Like private-activity-bond, some COPs trigger alternative minimum tax considerations, though COPs are generally less problematic than private-activity bonds on this front.

Rating and default experience

COPs typically receive investment-grade ratings from the agencies (Moody’s, Fitch, S&P). A highly-rated city—San Francisco, Boston, Toronto—might float COPs at AAA or AA spreads. A weaker credit—a declining industrial town—pays a wider spread.

Default on COPs is uncommon but not unheard of. When a municipality faces severe stress—a pension crisis, a tax-base collapse, mismanagement—it may default on both bonds and COPs. In the early 2000s, some school districts and municipalities worked through COP defaults, often by re-leasing the asset at a different cost or renegotiating terms.
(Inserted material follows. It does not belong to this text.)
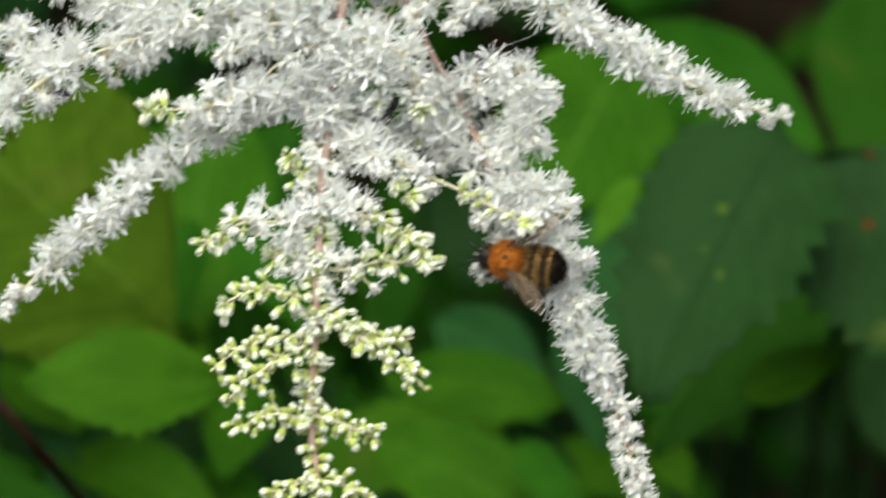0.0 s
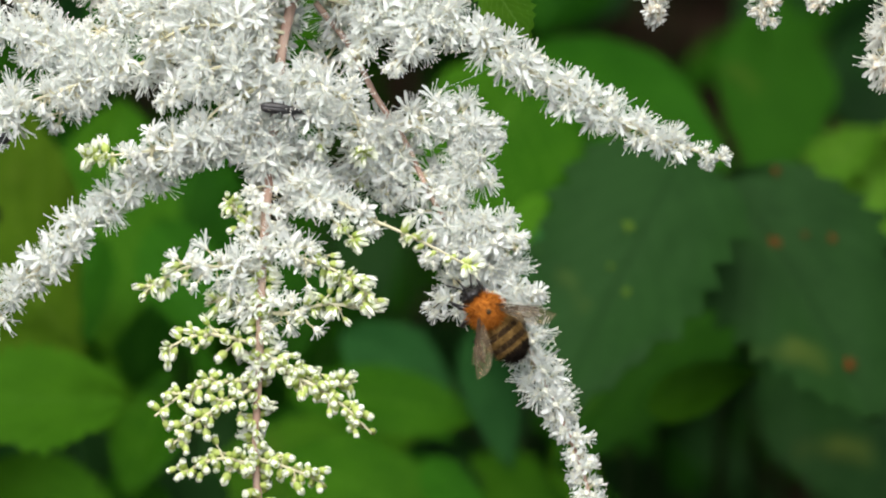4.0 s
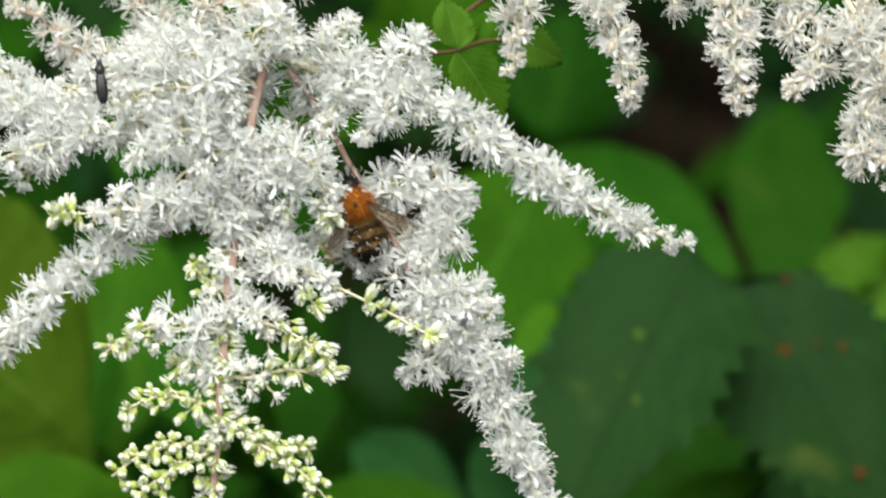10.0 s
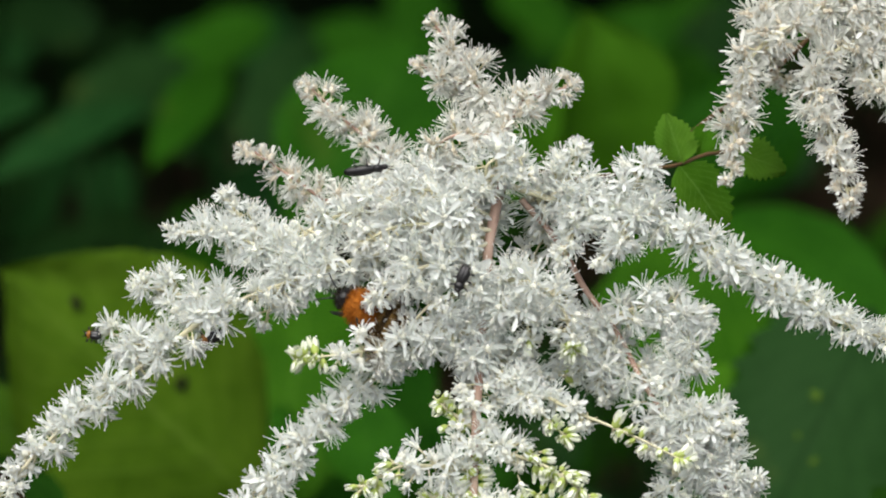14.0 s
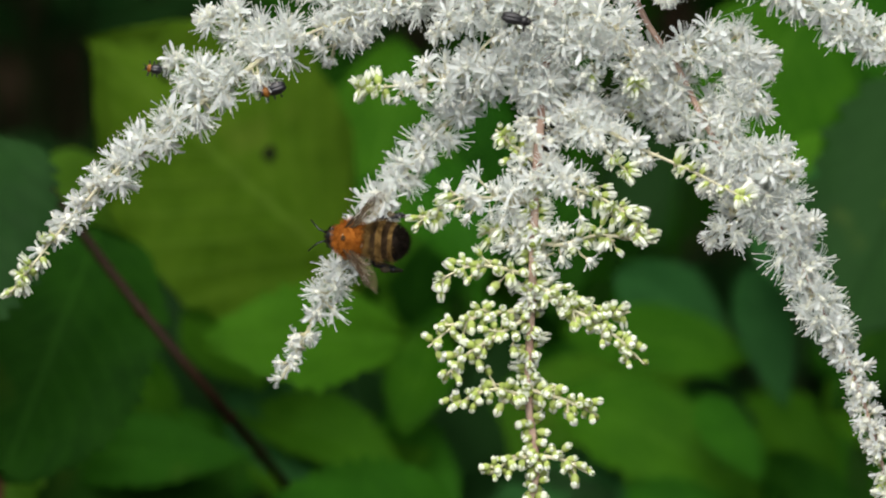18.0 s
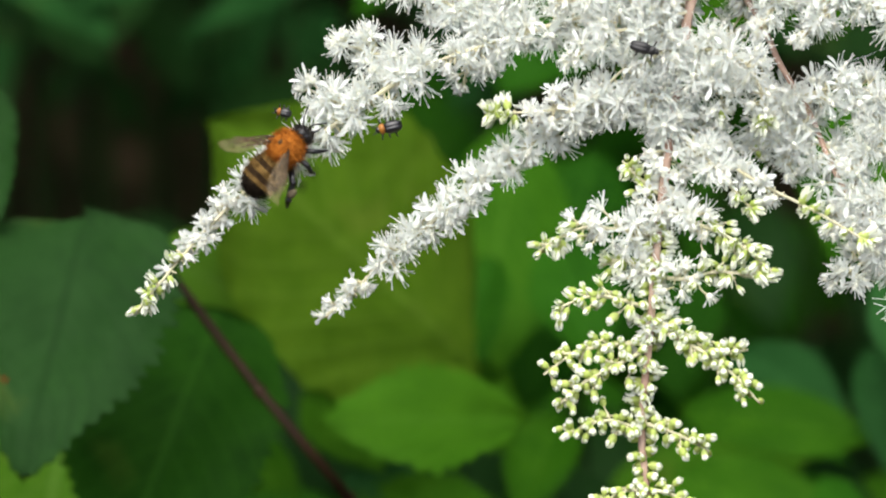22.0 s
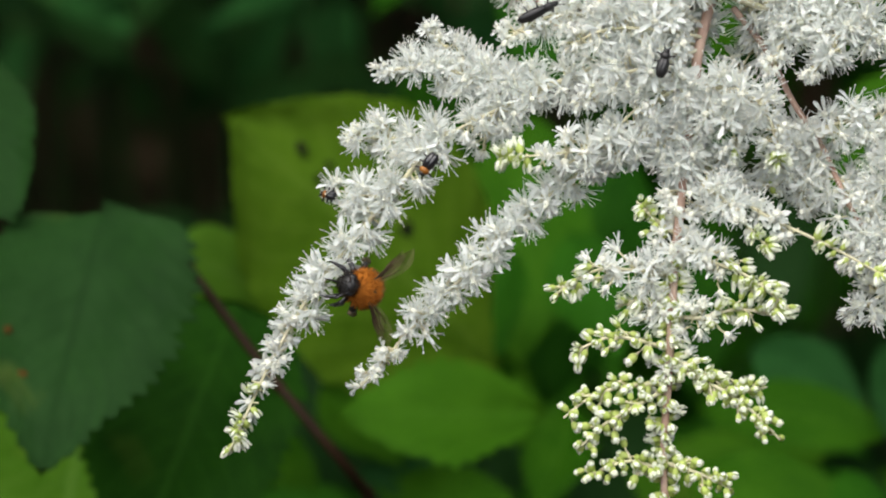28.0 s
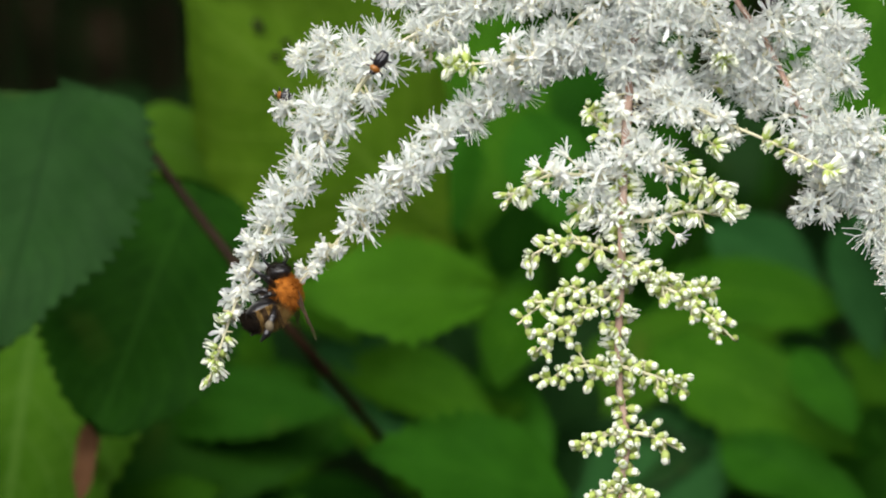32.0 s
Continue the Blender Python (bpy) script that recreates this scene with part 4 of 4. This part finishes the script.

Recovery rates have been mixed; investors in subordinated COPs have sometimes lost 20–30% or more.

COPs versus bonds: the comparison

From an issuer’s standpoint, COPs are attractive if:

  • The public wants infrastructure but won’t approve a bond.
  • The municipality is at its debt limit but not its lease capacity.
  • The asset is not truly permanent (it’ll be replaced in 15 years anyway).

From an investor’s standpoint, COPs are less attractive than comparable-rated general-obligation municipal-bond debt, because:

  • The asset underlying a COP can deteriorate, leaving investors with collateral worth less than the debt.
  • COPs are legally junior to the municipality’s general obligations.
  • They introduce structural complexity (trustee, lessor).

But COPs can offer yield pickup for investors willing to accept the trade-off, and they serve the public interest by enabling infrastructure when political constraints block bond votes.

The modern landscape

The COP market is stable but not expanding rapidly. States have tightened rules around debt-limit avoidance, and credit-rating agencies now require clearer disclosure of COP-equivalent debt when rating an issuer. The low interest-rate environment of the 2010s reduced the financial pressure that made COPs attractive; municipalities had easier access to cheap bond financing.

But COPs remain a fixture of municipal finance. A school district might still prefer a $50 million COP to a five-year wait for a bond referendum. A city might use a COP for a utility project to avoid reducing the debt capacity available for other uses.